_SHORT PROBLEM:_ Quote each line of the material verbatim, without the pictures.

_COLLECTED DATA:_
····················

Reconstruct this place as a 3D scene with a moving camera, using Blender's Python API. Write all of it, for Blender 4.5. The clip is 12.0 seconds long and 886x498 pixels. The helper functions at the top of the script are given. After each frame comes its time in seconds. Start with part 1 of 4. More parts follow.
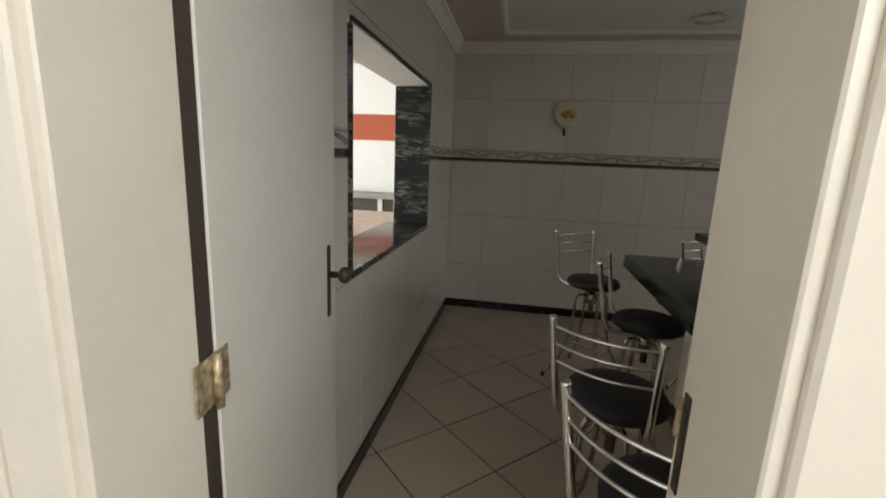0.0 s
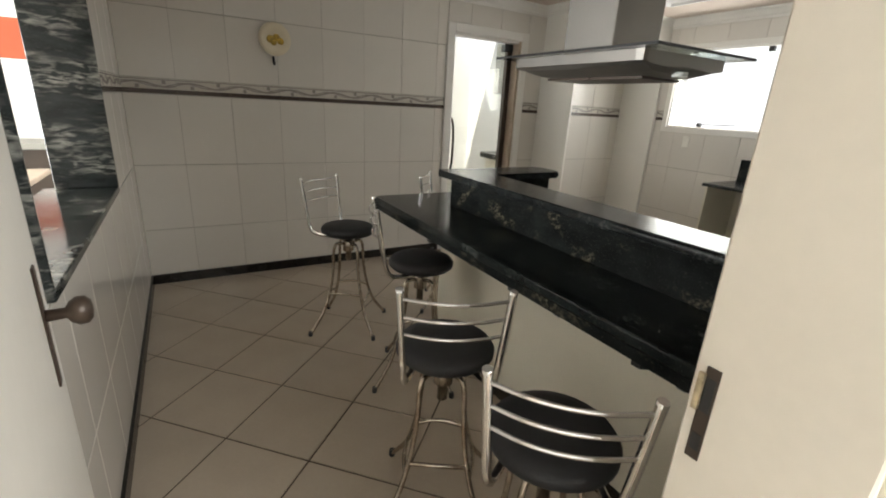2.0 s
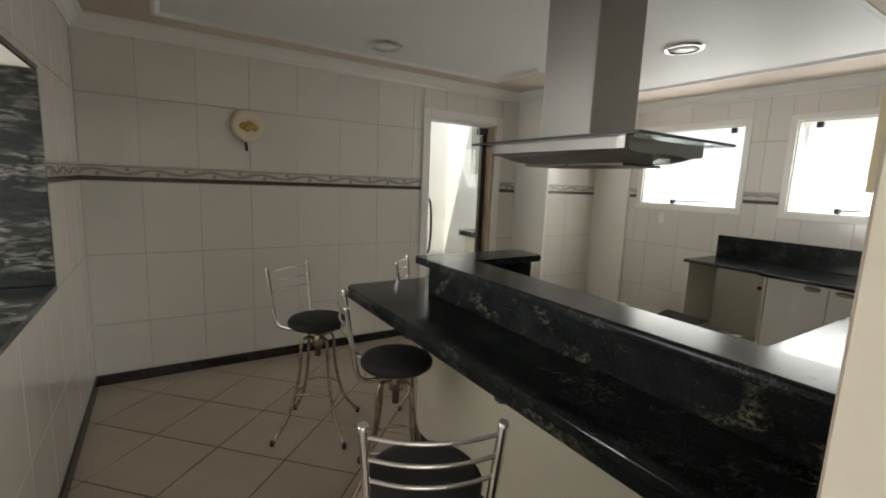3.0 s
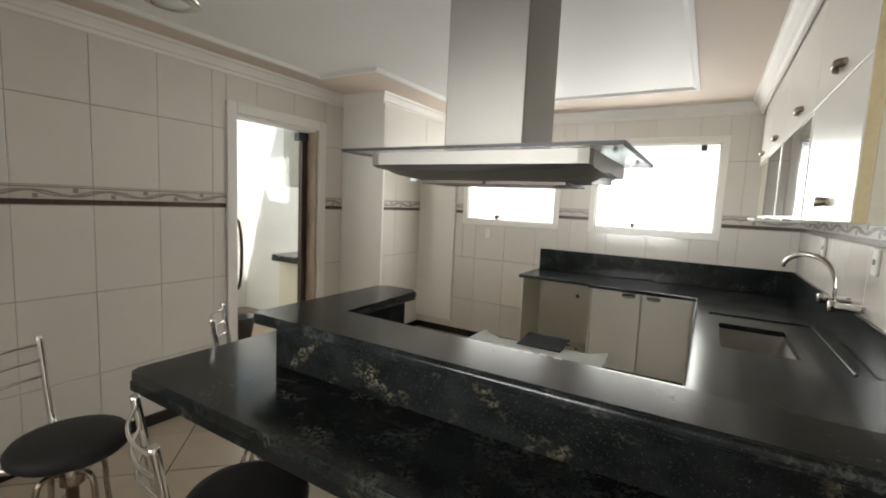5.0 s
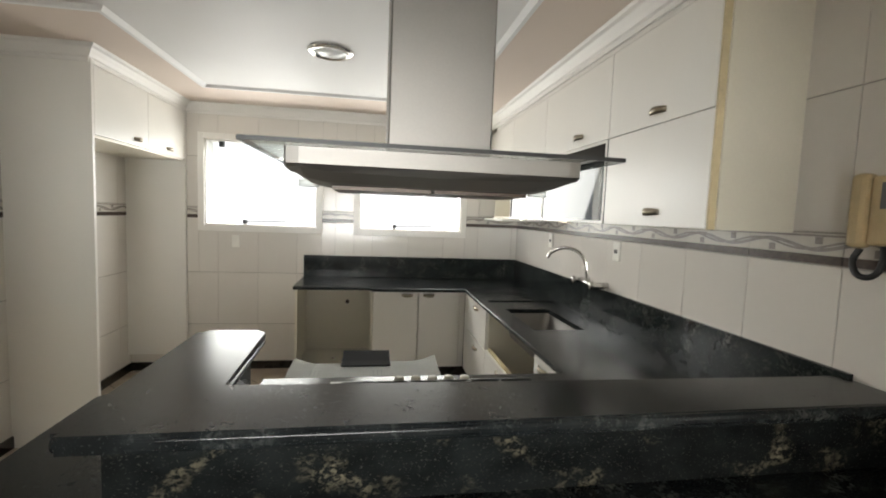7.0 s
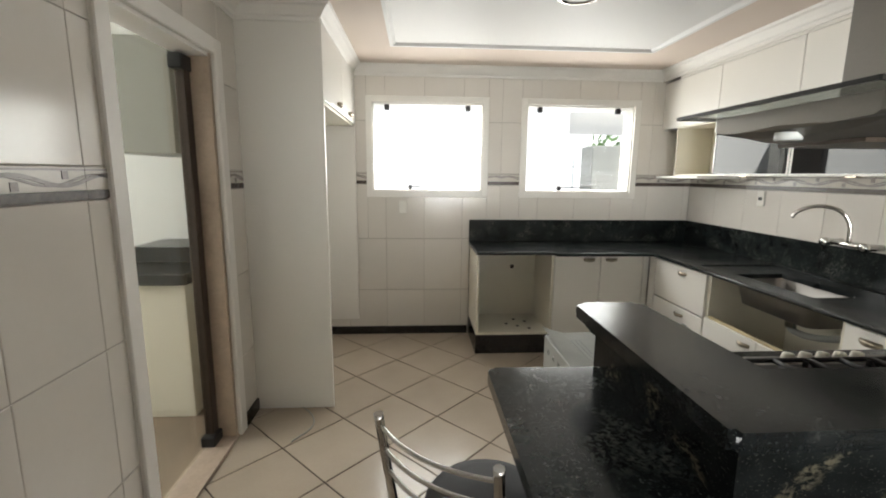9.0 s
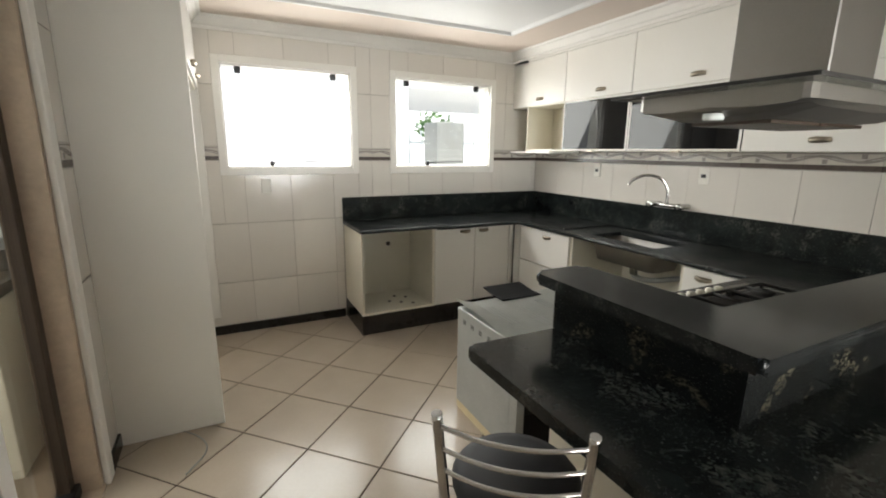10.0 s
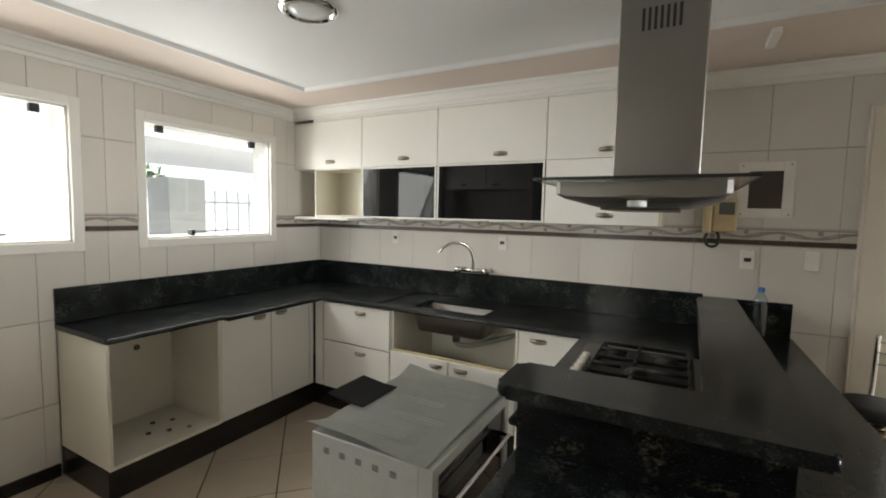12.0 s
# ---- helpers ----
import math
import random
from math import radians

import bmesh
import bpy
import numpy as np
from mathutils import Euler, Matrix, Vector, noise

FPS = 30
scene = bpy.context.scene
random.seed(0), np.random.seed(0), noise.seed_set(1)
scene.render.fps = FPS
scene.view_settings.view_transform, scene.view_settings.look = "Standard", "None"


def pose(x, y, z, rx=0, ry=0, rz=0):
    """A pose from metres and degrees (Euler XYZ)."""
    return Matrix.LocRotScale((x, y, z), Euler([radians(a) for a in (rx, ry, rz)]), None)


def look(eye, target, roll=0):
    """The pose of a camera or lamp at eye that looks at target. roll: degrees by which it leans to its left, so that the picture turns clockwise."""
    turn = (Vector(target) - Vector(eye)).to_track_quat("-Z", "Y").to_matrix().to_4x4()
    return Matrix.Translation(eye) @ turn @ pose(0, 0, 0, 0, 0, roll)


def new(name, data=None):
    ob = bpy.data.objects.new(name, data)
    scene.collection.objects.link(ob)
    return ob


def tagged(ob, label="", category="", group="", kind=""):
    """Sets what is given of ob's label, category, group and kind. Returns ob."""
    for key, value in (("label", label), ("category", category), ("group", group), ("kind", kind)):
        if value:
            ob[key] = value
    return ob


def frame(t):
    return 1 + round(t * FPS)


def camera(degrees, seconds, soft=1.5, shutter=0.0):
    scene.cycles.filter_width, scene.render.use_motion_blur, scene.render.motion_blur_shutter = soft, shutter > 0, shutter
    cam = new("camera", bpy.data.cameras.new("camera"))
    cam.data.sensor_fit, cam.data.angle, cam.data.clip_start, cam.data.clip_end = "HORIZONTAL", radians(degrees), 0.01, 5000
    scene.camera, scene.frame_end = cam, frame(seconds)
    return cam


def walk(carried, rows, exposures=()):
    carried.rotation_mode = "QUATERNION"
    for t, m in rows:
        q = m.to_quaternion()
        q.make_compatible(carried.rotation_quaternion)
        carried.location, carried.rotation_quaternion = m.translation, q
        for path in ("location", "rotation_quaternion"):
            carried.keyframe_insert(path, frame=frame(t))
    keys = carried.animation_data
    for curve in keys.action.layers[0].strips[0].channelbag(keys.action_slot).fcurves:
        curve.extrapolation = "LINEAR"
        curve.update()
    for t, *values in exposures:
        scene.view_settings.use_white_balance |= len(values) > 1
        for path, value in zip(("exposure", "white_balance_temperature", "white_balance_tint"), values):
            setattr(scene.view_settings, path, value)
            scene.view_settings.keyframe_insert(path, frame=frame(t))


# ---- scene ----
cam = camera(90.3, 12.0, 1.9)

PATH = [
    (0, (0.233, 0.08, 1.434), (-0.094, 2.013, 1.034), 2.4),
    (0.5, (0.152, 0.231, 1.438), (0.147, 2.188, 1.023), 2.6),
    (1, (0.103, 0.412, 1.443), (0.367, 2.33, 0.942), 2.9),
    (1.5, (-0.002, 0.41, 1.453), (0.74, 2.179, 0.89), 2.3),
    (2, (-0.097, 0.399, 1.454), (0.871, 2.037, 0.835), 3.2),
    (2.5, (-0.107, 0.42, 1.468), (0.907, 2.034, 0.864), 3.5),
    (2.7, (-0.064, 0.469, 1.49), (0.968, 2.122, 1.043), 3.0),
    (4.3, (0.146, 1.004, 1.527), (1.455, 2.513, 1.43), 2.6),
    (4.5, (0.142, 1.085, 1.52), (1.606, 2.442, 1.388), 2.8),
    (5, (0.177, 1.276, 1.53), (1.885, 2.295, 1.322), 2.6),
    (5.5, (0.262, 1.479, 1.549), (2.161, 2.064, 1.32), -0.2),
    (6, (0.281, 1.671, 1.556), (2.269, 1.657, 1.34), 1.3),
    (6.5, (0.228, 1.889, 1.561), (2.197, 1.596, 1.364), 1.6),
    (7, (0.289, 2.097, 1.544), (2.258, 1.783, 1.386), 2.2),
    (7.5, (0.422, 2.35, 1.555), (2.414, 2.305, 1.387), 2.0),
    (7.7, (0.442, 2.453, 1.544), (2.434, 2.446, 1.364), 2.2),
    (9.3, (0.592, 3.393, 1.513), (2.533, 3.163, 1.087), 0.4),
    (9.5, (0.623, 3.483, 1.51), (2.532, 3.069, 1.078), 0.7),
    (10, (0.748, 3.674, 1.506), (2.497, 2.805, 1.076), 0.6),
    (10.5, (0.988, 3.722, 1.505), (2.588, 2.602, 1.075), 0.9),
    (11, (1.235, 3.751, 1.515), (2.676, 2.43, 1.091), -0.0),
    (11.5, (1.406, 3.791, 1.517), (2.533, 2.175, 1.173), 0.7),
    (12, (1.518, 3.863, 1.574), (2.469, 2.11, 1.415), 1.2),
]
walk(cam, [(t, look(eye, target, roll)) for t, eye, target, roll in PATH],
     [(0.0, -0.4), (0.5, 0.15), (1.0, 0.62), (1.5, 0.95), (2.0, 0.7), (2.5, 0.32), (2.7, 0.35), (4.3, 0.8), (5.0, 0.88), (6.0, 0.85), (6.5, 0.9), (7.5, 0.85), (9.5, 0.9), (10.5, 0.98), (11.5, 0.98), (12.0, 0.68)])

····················

_FULL ANSWER:_
Reconstruct this place as a 3D scene with a moving camera, using Blender's Python API. Write all of it, for Blender 4.5. The clip is 12.0 seconds long and 886x498 pixels. The helper functions at the top of the script are given. After each frame comes its time in seconds. Start with part 1 of 4. More parts follow.
0.0 s
2.0 s
3.0 s
5.0 s
7.0 s
9.0 s
10.0 s
12.0 s
# ---- helpers ----
import math
import random
from math import radians

import bmesh
import bpy
import numpy as np
from mathutils import Euler, Matrix, Vector, noise

FPS = 30
scene = bpy.context.scene
random.seed(0), np.random.seed(0), noise.seed_set(1)
scene.render.fps = FPS
scene.view_settings.view_transform, scene.view_settings.look = "Standard", "None"


def pose(x, y, z, rx=0, ry=0, rz=0):
    """A pose from metres and degrees (Euler XYZ)."""
    return Matrix.LocRotScale((x, y, z), Euler([radians(a) for a in (rx, ry, rz)]), None)


def look(eye, target, roll=0):
    """The pose of a camera or lamp at eye that looks at target. roll: degrees by which it leans to its left, so that the picture turns clockwise."""
    turn = (Vector(target) - Vector(eye)).to_track_quat("-Z", "Y").to_matrix().to_4x4()
    return Matrix.Translation(eye) @ turn @ pose(0, 0, 0, 0, 0, roll)


def new(name, data=None):
    ob = bpy.data.objects.new(name, data)
    scene.collection.objects.link(ob)
    return ob


def tagged(ob, label="", category="", group="", kind=""):
    """Sets what is given of ob's label, category, group and kind. Returns ob."""
    for key, value in (("label", label), ("category", category), ("group", group), ("kind", kind)):
        if value:
            ob[key] = value
    return ob


def frame(t):
    return 1 + round(t * FPS)


def camera(degrees, seconds, soft=1.5, shutter=0.0):
    scene.cycles.filter_width, scene.render.use_motion_blur, scene.render.motion_blur_shutter = soft, shutter > 0, shutter
    cam = new("camera", bpy.data.cameras.new("camera"))
    cam.data.sensor_fit, cam.data.angle, cam.data.clip_start, cam.data.clip_end = "HORIZONTAL", radians(degrees), 0.01, 5000
    scene.camera, scene.frame_end = cam, frame(seconds)
    return cam


def walk(carried, rows, exposures=()):
    carried.rotation_mode = "QUATERNION"
    for t, m in rows:
        q = m.to_quaternion()
        q.make_compatible(carried.rotation_quaternion)
        carried.location, carried.rotation_quaternion = m.translation, q
        for path in ("location", "rotation_quaternion"):
            carried.keyframe_insert(path, frame=frame(t))
    keys = carried.animation_data
    for curve in keys.action.layers[0].strips[0].channelbag(keys.action_slot).fcurves:
        curve.extrapolation = "LINEAR"
        curve.update()
    for t, *values in exposures:
        scene.view_settings.use_white_balance |= len(values) > 1
        for path, value in zip(("exposure", "white_balance_temperature", "white_balance_tint"), values):
            setattr(scene.view_settings, path, value)
            scene.view_settings.keyframe_insert(path, frame=frame(t))


# ---- scene ----
cam = camera(90.3, 12.0, 1.9)

PATH = [
    (0, (0.233, 0.08, 1.434), (-0.094, 2.013, 1.034), 2.4),
    (0.5, (0.152, 0.231, 1.438), (0.147, 2.188, 1.023), 2.6),
    (1, (0.103, 0.412, 1.443), (0.367, 2.33, 0.942), 2.9),
    (1.5, (-0.002, 0.41, 1.453), (0.74, 2.179, 0.89), 2.3),
    (2, (-0.097, 0.399, 1.454), (0.871, 2.037, 0.835), 3.2),
    (2.5, (-0.107, 0.42, 1.468), (0.907, 2.034, 0.864), 3.5),
    (2.7, (-0.064, 0.469, 1.49), (0.968, 2.122, 1.043), 3.0),
    (4.3, (0.146, 1.004, 1.527), (1.455, 2.513, 1.43), 2.6),
    (4.5, (0.142, 1.085, 1.52), (1.606, 2.442, 1.388), 2.8),
    (5, (0.177, 1.276, 1.53), (1.885, 2.295, 1.322), 2.6),
    (5.5, (0.262, 1.479, 1.549), (2.161, 2.064, 1.32), -0.2),
    (6, (0.281, 1.671, 1.556), (2.269, 1.657, 1.34), 1.3),
    (6.5, (0.228, 1.889, 1.561), (2.197, 1.596, 1.364), 1.6),
    (7, (0.289, 2.097, 1.544), (2.258, 1.783, 1.386), 2.2),
    (7.5, (0.422, 2.35, 1.555), (2.414, 2.305, 1.387), 2.0),
    (7.7, (0.442, 2.453, 1.544), (2.434, 2.446, 1.364), 2.2),
    (9.3, (0.592, 3.393, 1.513), (2.533, 3.163, 1.087), 0.4),
    (9.5, (0.623, 3.483, 1.51), (2.532, 3.069, 1.078), 0.7),
    (10, (0.748, 3.674, 1.506), (2.497, 2.805, 1.076), 0.6),
    (10.5, (0.988, 3.722, 1.505), (2.588, 2.602, 1.075), 0.9),
    (11, (1.235, 3.751, 1.515), (2.676, 2.43, 1.091), -0.0),
    (11.5, (1.406, 3.791, 1.517), (2.533, 2.175, 1.173), 0.7),
    (12, (1.518, 3.863, 1.574), (2.469, 2.11, 1.415), 1.2),
]
walk(cam, [(t, look(eye, target, roll)) for t, eye, target, roll in PATH],
     [(0.0, -0.4), (0.5, 0.15), (1.0, 0.62), (1.5, 0.95), (2.0, 0.7), (2.5, 0.32), (2.7, 0.35), (4.3, 0.8), (5.0, 0.88), (6.0, 0.85), (6.5, 0.9), (7.5, 0.85), (9.5, 0.9), (10.5, 0.98), (11.5, 0.98), (12.0, 0.68)])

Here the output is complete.